> GOAL OF THE EXERCISE:
Begin with the line that contains "Continue the Blender" and end with the line that contains "return body", transcribing exactly each line in that stretch and no other.

> DATASET EXTRACT:
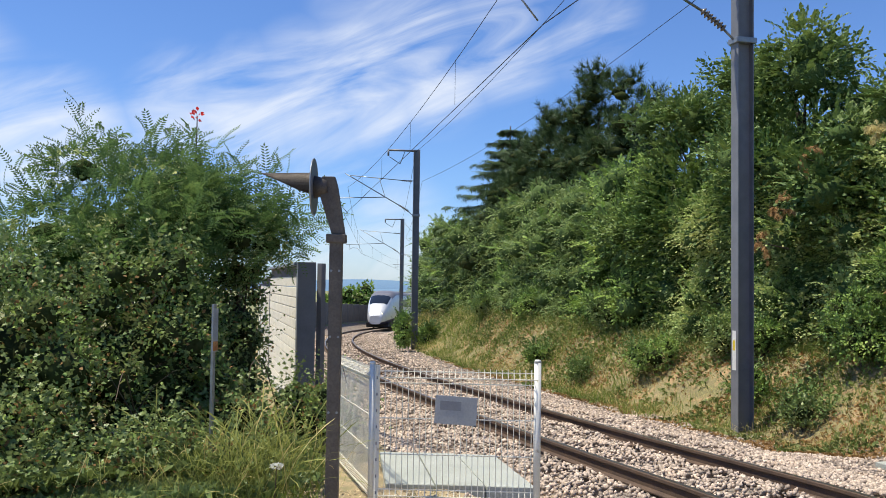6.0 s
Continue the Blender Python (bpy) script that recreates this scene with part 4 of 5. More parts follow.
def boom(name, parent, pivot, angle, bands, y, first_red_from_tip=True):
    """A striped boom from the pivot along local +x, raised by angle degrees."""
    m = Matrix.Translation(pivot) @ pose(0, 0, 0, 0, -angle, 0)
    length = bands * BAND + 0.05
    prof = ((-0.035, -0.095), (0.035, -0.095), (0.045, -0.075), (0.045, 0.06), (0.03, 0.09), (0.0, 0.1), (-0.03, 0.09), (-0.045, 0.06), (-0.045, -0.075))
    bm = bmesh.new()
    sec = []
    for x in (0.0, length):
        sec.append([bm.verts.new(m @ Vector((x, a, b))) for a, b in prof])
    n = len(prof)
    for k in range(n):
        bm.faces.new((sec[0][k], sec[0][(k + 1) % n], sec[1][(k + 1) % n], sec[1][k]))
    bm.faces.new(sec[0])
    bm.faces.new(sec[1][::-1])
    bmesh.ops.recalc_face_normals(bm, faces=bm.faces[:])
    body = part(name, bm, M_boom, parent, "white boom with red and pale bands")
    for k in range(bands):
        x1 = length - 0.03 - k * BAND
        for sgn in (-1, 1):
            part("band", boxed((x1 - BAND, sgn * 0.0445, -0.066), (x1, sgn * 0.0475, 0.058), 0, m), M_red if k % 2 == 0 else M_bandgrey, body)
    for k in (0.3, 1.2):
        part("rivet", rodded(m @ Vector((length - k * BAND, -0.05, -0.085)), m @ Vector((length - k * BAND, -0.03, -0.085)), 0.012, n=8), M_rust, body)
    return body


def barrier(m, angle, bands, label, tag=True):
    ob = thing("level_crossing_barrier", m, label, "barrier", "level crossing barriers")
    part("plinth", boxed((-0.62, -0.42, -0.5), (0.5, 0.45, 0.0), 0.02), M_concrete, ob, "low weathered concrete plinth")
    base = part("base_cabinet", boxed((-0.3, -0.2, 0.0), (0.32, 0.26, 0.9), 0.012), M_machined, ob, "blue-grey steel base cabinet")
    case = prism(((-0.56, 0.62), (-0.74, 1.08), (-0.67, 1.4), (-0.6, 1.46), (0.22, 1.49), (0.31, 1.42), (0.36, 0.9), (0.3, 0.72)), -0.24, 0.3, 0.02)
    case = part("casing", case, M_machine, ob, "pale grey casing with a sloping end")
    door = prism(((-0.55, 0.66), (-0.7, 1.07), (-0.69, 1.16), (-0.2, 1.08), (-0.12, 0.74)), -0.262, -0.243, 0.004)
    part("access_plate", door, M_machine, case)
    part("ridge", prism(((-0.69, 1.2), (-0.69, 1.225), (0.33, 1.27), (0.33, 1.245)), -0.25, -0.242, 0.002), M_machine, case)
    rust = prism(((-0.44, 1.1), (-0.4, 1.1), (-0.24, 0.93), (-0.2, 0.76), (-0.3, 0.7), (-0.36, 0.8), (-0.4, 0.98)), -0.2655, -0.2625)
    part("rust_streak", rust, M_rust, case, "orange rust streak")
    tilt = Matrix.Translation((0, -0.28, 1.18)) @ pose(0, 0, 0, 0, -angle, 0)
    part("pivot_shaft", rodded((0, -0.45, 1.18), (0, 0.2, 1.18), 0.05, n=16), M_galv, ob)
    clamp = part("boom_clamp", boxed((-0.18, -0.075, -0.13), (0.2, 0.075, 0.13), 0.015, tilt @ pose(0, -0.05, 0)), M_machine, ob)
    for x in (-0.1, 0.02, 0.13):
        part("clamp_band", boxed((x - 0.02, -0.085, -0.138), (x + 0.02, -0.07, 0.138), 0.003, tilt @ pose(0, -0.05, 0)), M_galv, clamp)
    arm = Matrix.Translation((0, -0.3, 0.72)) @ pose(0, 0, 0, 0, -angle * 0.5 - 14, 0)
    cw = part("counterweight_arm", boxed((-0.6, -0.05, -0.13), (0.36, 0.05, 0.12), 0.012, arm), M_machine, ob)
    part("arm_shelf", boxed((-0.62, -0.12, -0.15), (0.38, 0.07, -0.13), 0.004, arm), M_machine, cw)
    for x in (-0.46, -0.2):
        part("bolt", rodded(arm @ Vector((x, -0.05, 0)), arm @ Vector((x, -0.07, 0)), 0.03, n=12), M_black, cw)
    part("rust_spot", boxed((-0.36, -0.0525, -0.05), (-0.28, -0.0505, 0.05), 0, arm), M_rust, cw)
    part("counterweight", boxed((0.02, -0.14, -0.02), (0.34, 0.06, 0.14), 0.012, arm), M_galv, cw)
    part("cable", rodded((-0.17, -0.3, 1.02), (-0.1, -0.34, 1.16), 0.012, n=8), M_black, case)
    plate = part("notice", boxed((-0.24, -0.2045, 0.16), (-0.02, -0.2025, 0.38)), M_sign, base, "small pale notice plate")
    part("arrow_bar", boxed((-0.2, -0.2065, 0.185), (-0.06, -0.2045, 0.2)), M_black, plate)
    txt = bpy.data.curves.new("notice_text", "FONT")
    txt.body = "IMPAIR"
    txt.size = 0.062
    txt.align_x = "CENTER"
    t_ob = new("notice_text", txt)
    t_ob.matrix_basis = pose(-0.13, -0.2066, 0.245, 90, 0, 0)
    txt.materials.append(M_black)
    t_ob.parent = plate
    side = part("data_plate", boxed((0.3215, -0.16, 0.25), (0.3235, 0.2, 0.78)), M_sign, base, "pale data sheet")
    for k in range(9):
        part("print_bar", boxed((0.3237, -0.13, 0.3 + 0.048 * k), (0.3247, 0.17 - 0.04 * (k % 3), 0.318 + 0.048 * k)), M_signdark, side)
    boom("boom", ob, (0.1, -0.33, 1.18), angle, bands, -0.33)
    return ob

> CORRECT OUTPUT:
Continue the Blender Python (bpy) script that recreates this scene with part 4 of 5. More parts follow.
def boom(name, parent, pivot, angle, bands, y, first_red_from_tip=True):
    """A striped boom from the pivot along local +x, raised by angle degrees."""
    m = Matrix.Translation(pivot) @ pose(0, 0, 0, 0, -angle, 0)
    length = bands * BAND + 0.05
    prof = ((-0.035, -0.095), (0.035, -0.095), (0.045, -0.075), (0.045, 0.06), (0.03, 0.09), (0.0, 0.1), (-0.03, 0.09), (-0.045, 0.06), (-0.045, -0.075))
    bm = bmesh.new()
    sec = []
    for x in (0.0, length):
        sec.append([bm.verts.new(m @ Vector((x, a, b))) for a, b in prof])
    n = len(prof)
    for k in range(n):
        bm.faces.new((sec[0][k], sec[0][(k + 1) % n], sec[1][(k + 1) % n], sec[1][k]))
    bm.faces.new(sec[0])
    bm.faces.new(sec[1][::-1])
    bmesh.ops.recalc_face_normals(bm, faces=bm.faces[:])
    body = part(name, bm, M_boom, parent, "white boom with red and pale bands")
    for k in range(bands):
        x1 = length - 0.03 - k * BAND
        for sgn in (-1, 1):
            part("band", boxed((x1 - BAND, sgn * 0.0445, -0.066), (x1, sgn * 0.0475, 0.058), 0, m), M_red if k % 2 == 0 else M_bandgrey, body)
    for k in (0.3, 1.2):
        part("rivet", rodded(m @ Vector((length - k * BAND, -0.05, -0.085)), m @ Vector((length - k * BAND, -0.03, -0.085)), 0.012, n=8), M_rust, body)
    return body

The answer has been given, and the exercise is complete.